Another frequently asked question is whether AVATAR could be helpful for people with psychosis who do not want to take medication. The inclusion criteria for the current trial are that participants hear voices despite continuing to take medication. As a result, we have excluded a small number of referrals of young people from early intervention services who were being managed off medication. We believe that this cautious approach is the right one at this stage of development of AVATAR. Should evidence from a number of trials show a low risk of adverse clinical effects, it would be appropriate to move toward a carefully conducted clinical trial as has been implemented for CBTp (Morrison et al. 2015). Another important though rather obvious consequence of the approach is that it provides a unique opportunity for the participant to share the voice hearing experience with the therapist and others – a feature that has been commented upon favorably by several participants, a number of whom have decided to play the sessions to friends and families.
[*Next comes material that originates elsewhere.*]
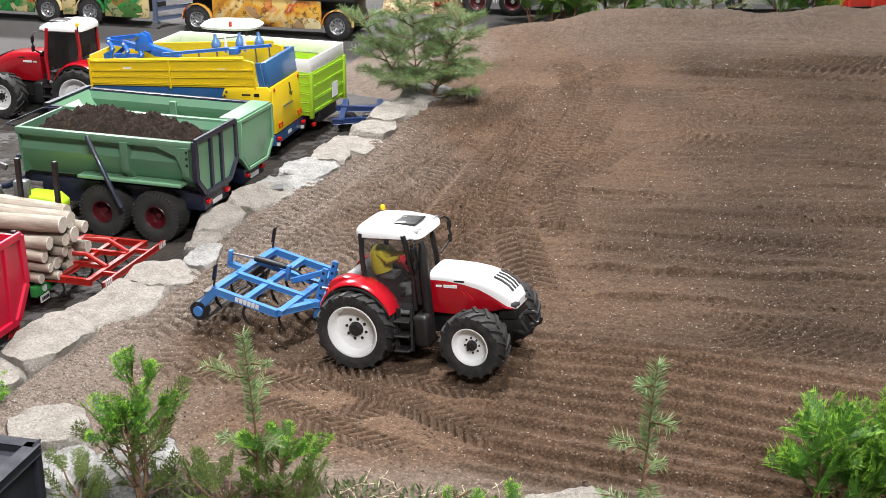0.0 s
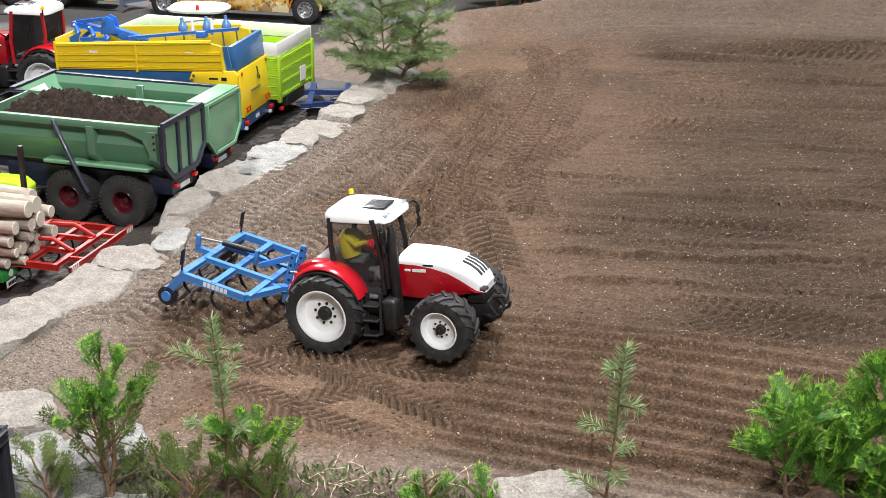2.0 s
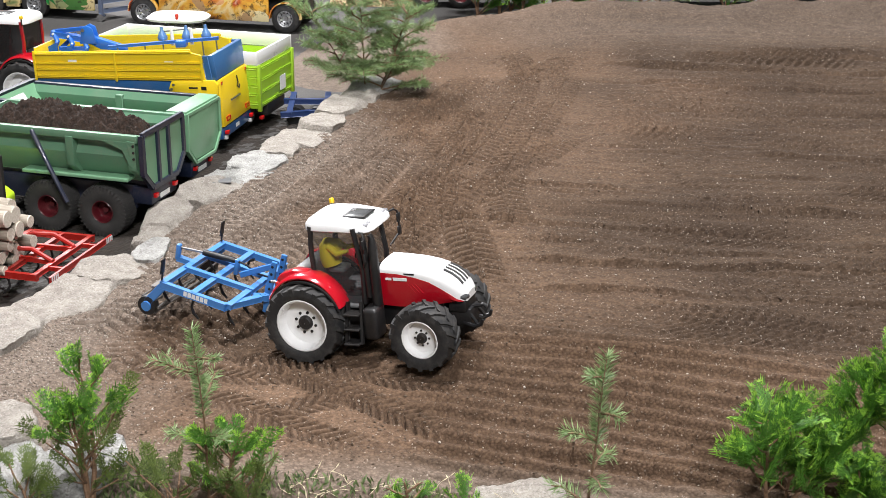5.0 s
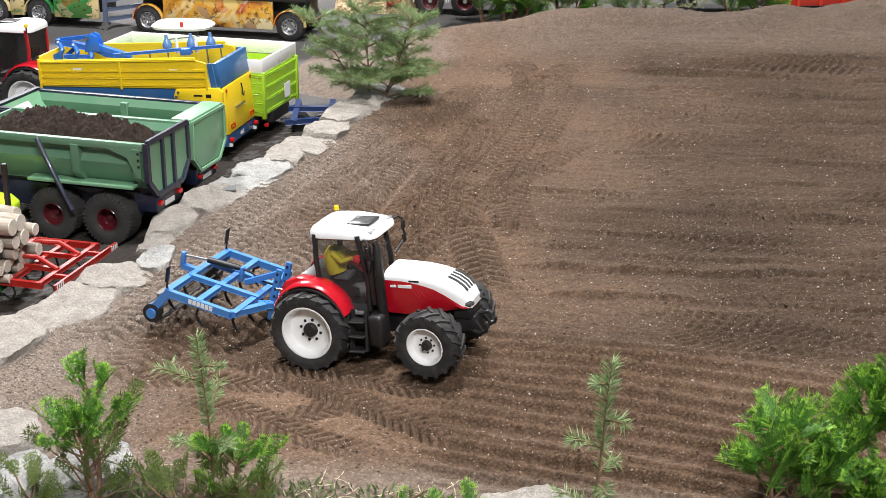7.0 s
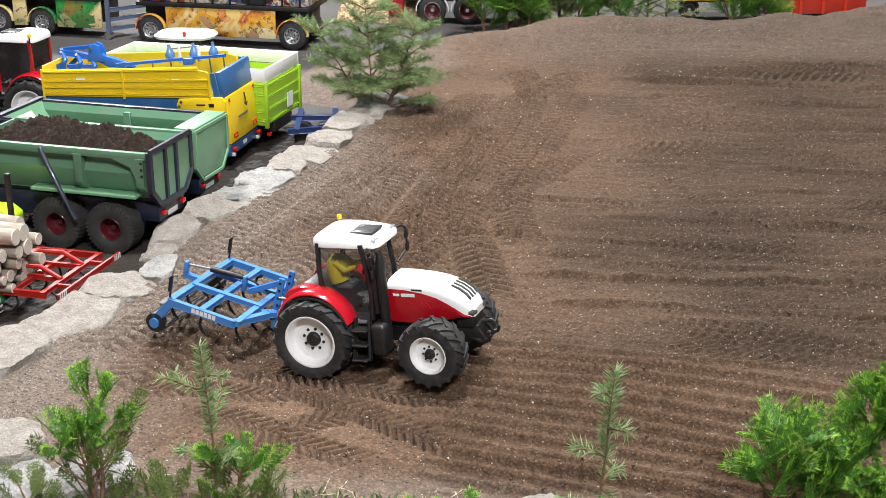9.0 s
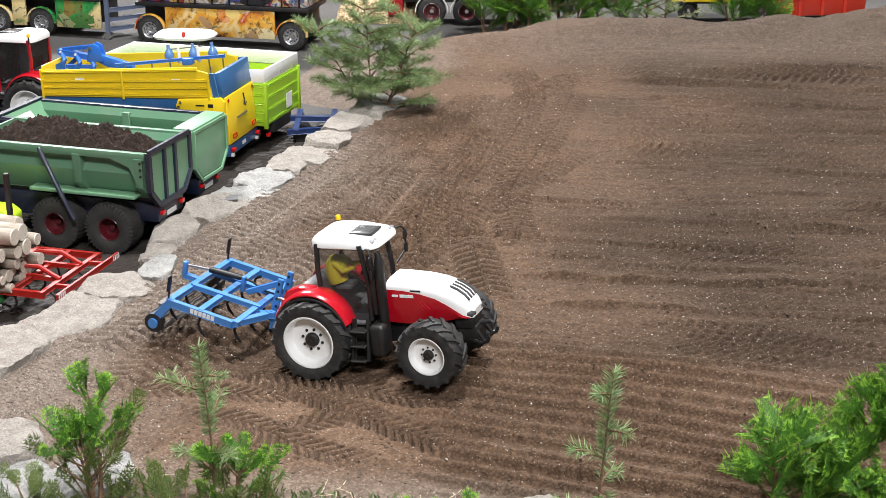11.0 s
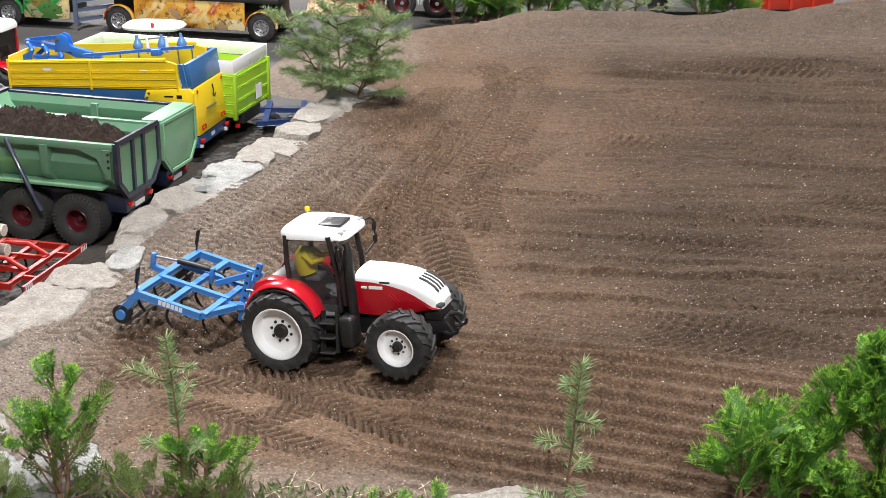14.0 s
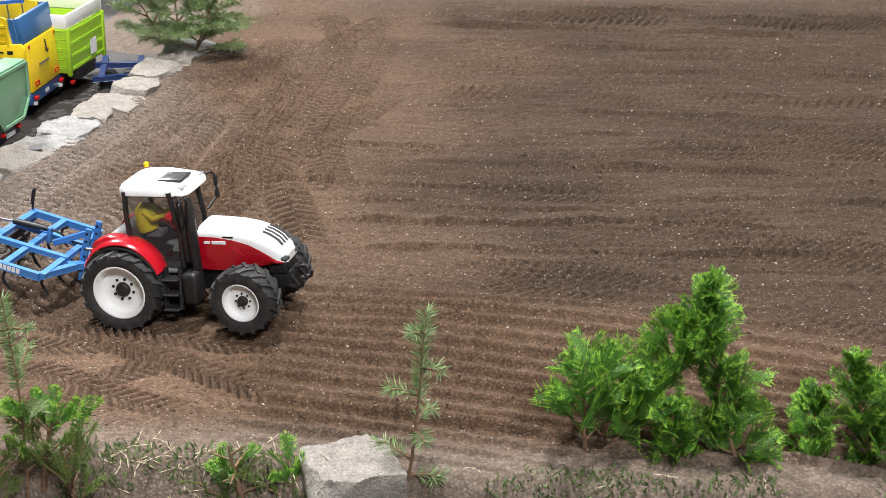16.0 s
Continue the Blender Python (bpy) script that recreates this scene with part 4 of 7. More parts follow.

Working with and through an avatar provides an opportunity for the therapist to reflect on what living with such hostility on an ongoing basis might actually be like. In this way, empathy is taken from an abstract clinical plane and brought closer to the experience of people living with distressing voices.

4. Conclusion

AVATAR therapy is part of a new and exciting wave of therapies which adopt an explicitly relational and dialogic approach to working with distressing voices experienced by individuals suffering from psychosis. Although this work needs replication in future trials, initial data on the use of this novel approach offers many opportunities both in terms of the delivery of therapy and in elaborating our understanding of the phenomenology of “voice hearing.” Also AVATAR therapy has the potential of being applied to other mental health disorders and conditions which of course require further work and adaptations.